The North End/Waterfront often has to defend existing zoning regulations, including the 55 foot height limit that has long-established the character of the neighborhood’s structures. Roger Cohen makes the point in an articulate NY Times Op-Ed piece, explaining how zoning laws have protected one NYC neighborhood.
“New York is worldly but fiercely local. Another borough is as remote as another country. … Not so long ago, my office was moved a couple of blocks, … It proved to be a change of worlds.”
“The new premises, as I’ve gradually learned, placed us just within the garment district, an area where zoning laws have protected apparel manufacturing space and so held off the developers who would otherwise have turned clothes factories into condos and created yet another gentrified district bereft of seediness, tawdriness, community and that strange high-low alchemy essential to any great city’s mystery and charge.”
“I’ve come to love the dull, solid mid-rise brick buildings of the garment district, a universe away from the high-rise glass-and-neon of that other country two blocks away where Planet Hollywood and M&M’s World strut their stuff.”

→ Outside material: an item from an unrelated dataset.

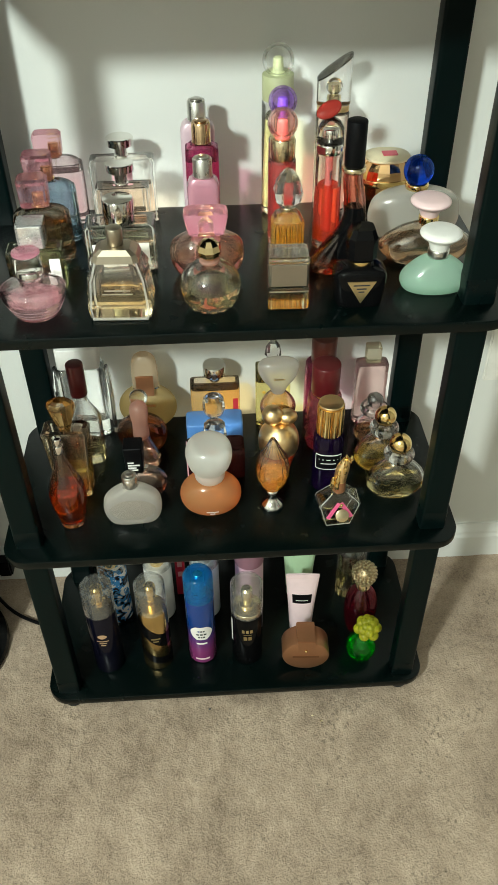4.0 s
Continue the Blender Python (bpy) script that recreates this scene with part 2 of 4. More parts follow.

“The pleasure, I think, comes from the sense of something still purposeful and authentic, woven by the years … The area still has pungency. It has not surrendered to the great anaesthetizing march of modernity. It has not chased its working class to faraway suburbs. It has not become a hollow movie-set version of an authentic place.”
“… I’m grateful for my New York journeys and for the zoning laws that make them possible. … The fight for the genuine in the world’s great cities is also a fight for jobs, workers and creativity.”